Note: User-defined experts can be created by adding an <expert-name>.md file to /data/personas/
The Lead
The lead agent runs a 4-phase consolidation pipeline:
- Extraction — pulls all claims from expert reports into a unified list
- Critique — identifies contradictions, unsupported claims, and gaps
- Decision — explicitly accepts or rejects each finding
- Synthesis — assembles accepted findings into a coherent blueprint
The Formatter
A dedicated gpt-4o-mini instance converts expert prose to structured JSON using OpenAI's response_format feature. This keeps experts focused on analysis, not syntax.
Why This Works
1. Specialized Experts Outperform Generalists
A council of focused expert agents, each primed with a specific role, surfaces more issues at lower cost than a single frontier model:
Chan et al. (2023) — "ChatEval: Towards Better LLM-based Evaluators through Multi-Agent Debate" — showed that multiple role-conditioned agents debating produces more accurate evaluations than a single powerful model. arXiv:2308.07201
Du et al. (2023) — "Improving Factuality and Reasoning in Language Models through Multiagent Debate" — demonstrated that multi-agent debate significantly improves accuracy over single-model inference, with agents catching each other's errors. arXiv:2305.14325
Liang et al. (2023) — "Ensemble Learning for Large Language Models" — found that combining multiple specialized models outperforms a single large model on complex tasks while using fewer total tokens. arXiv:2305.07881
2. Separation of Analysis and Formatting
When a model is asked to return structured data directly, its reasoning quality degrades. Konsilio solves this by having experts write prose first, then using a dedicated formatter:
Dhuliawala et al. (2023) — "Chain-of-Verification Reduces Hallucination in Large Language Models" — demonstrates that separating generation from verification significantly reduces errors. This is the core principle behind Konsilio's two-stage design. arXiv:2309.11495
Willison et al. (2023) — "Jsonformer: A Bulletproof Way to Generate Structured JSON from Language Models" — documents how JSON schema constraints during generation interfere with reasoning quality, recommending a two-stage approach: generate content freely, then format. arXiv:2305.15087
Su et al. (2024) — "The Impact of Reasoning Step Length on Large Language Models" — shows that adding structural constraints (like JSON output requirements) during reasoning reduces the model's ability to explore solution spaces, increasing error rates. arXiv:2401.04991
This is why Konsilio uses gpt-4o-mini as a dedicated formatter — it converts prose to JSON without the expert models having to juggle both reasoning and formatting simultaneously.

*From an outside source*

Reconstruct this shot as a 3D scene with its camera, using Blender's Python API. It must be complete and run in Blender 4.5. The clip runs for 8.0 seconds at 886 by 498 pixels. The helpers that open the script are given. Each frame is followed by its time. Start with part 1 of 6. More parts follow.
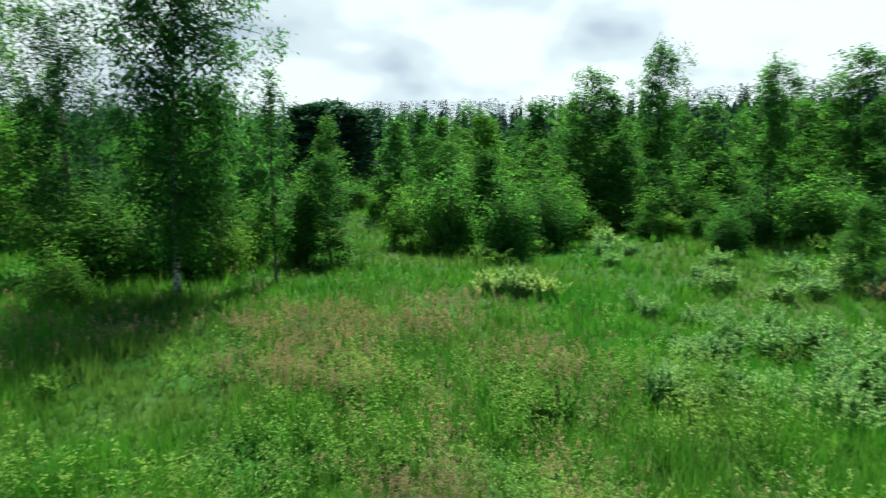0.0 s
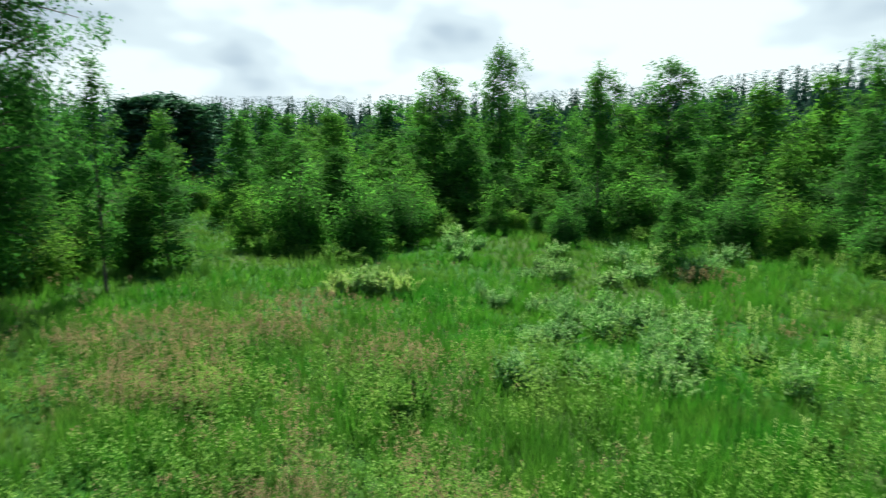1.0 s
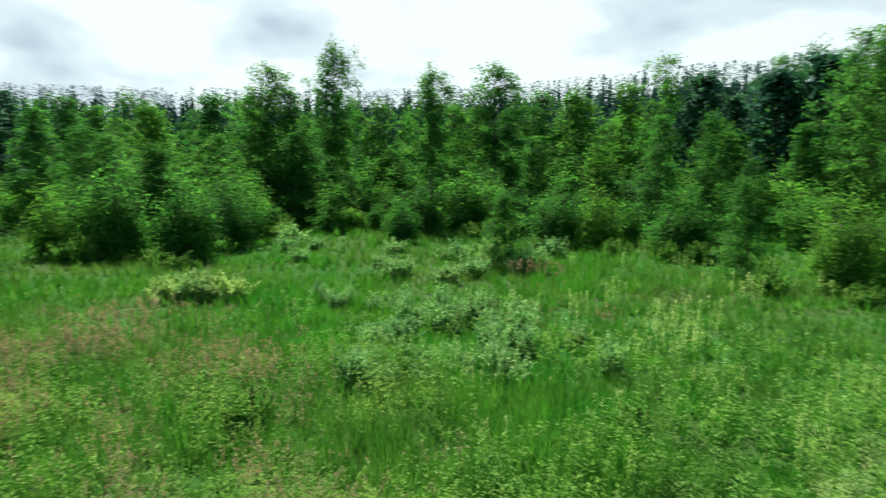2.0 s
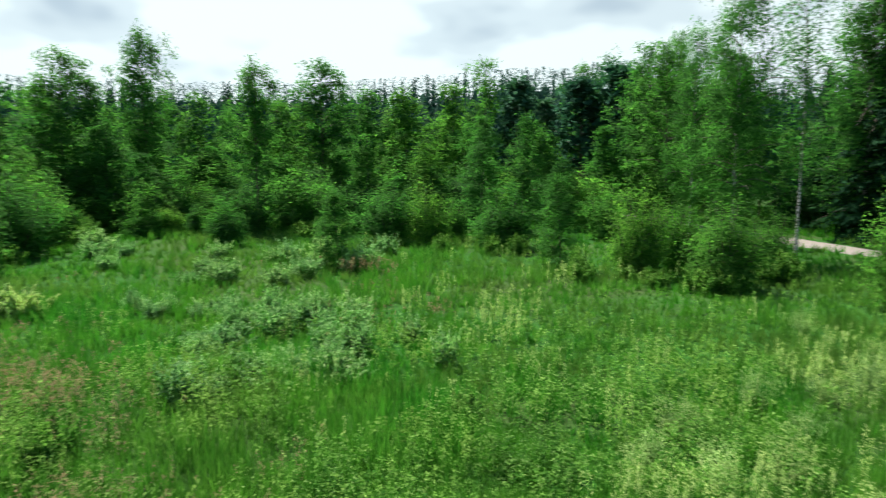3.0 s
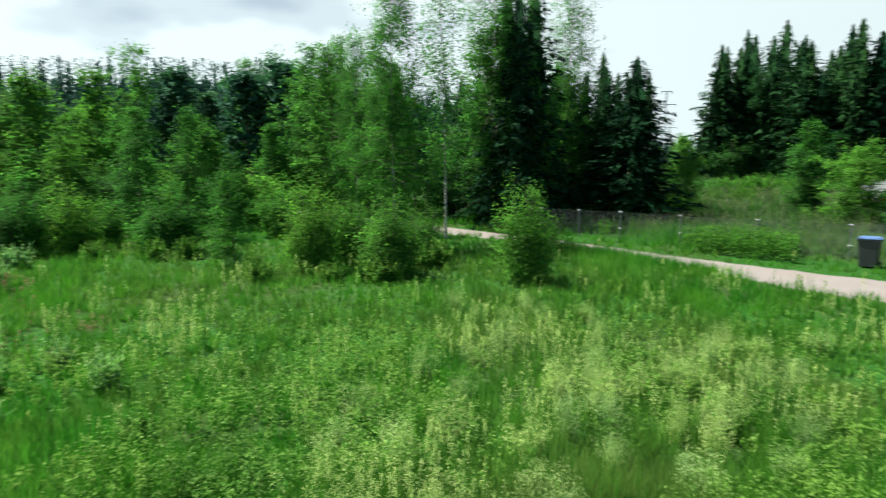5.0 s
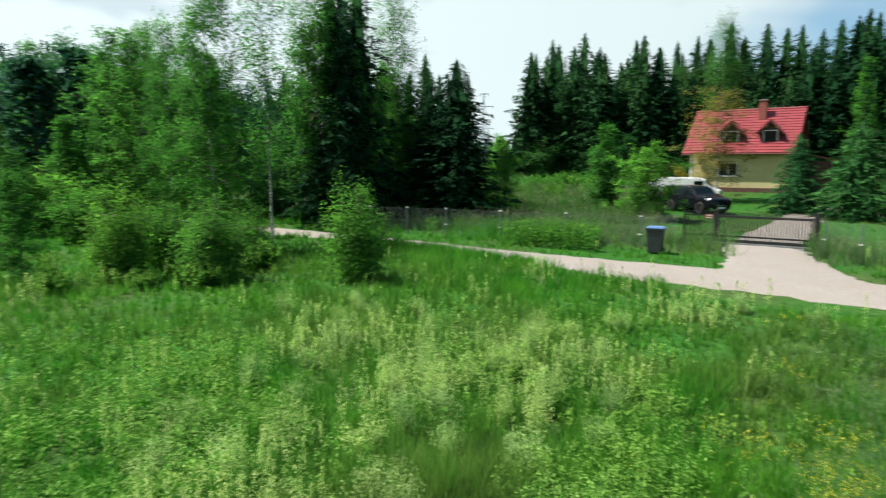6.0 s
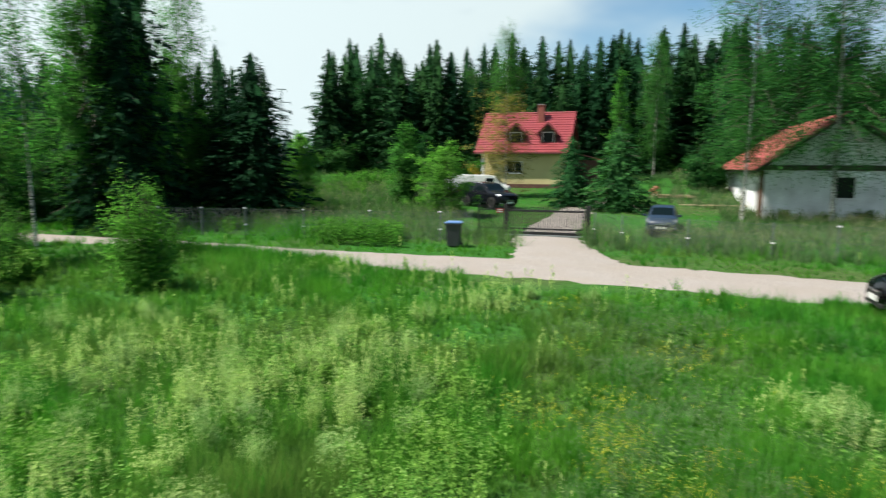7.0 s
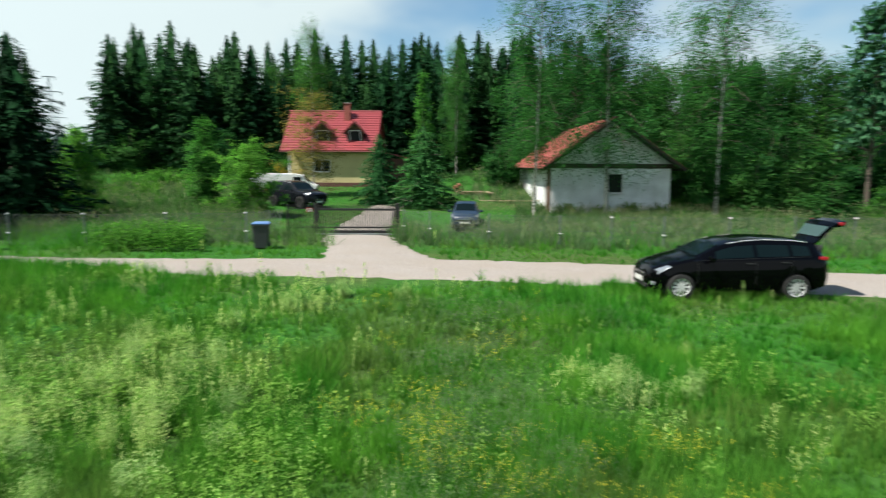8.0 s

3. Clean-Slate Implementation
By separating planning from execution, the coding model starts with zero context overhead. It receives a complete blueprint and executes — no need to re-derive the plan or carry forward the reasoning history. This reduces token costs and avoids context-window pollution.
License
This software is released under the Unlicense: do whatever you want with it.